To test a crawl rule on a URL

  1. Verify that the user account that is performing this procedure is a service application administrator for the Search service application.

  2. In Central Administration, in the Application Management section, click Manage Service Applications.

  3. On the Manage Service Applications page, in the list of service applications, click Search Service Application.

  4. On the Search Administration page, in the Quick Launch, click Crawl Rules.

  5. On the Manage Crawl Rules page, in the Type a URL and then click test to find out whether it matches a rule box, type the URL that you want to test.

  6. Click Test. The result of the test appears below the Type a URL and then click test to find out whether it matches a rule box.

To delete a crawl rule

  1. Verify that the user account that is performing this procedure is a service application administrator for the Search service application.

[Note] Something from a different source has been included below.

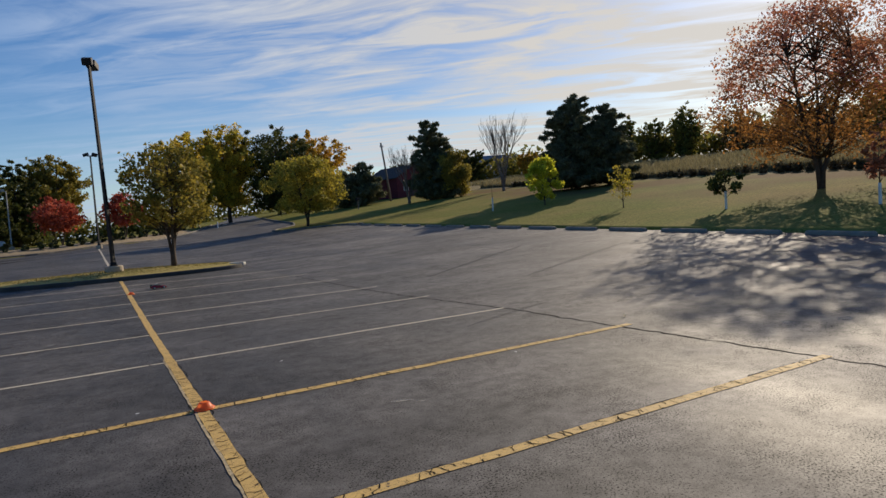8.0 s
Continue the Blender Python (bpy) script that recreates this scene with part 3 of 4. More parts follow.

  2. In Central Administration, in the Application Management section, click Manage Service Applications.

  3. On the Manage Service Applications page, in the list of service applications, click Search Service Application.

  4. On the Search Administration page, in the Quick Launch, click Crawl Rules.

  5. On the Manage Crawl Rules page, in the list of crawl rules, point to the name of the crawl rule that you want to delete, click the arrow that appears, and then click Delete.

  6. Click OK to confirm that you want to delete this crawl rule.

To reorder crawl rules

  1. Verify that the user account that is performing this procedure is a service application administrator for the Search service application.

  2. In Central Administration, in the Application Management section, click Manage Service Applications.

  3. On the Manage Service Applications page, in the list of service applications, click Search Service Application.

  4. On the Search Administration page, in the Quick Launch, click Crawl Rules.

  5. On the Manage Crawl Rules page, in the list of crawl rules, in the Order column, specify the crawl rule position that you want the rule to occupy. Other values shift accordingly.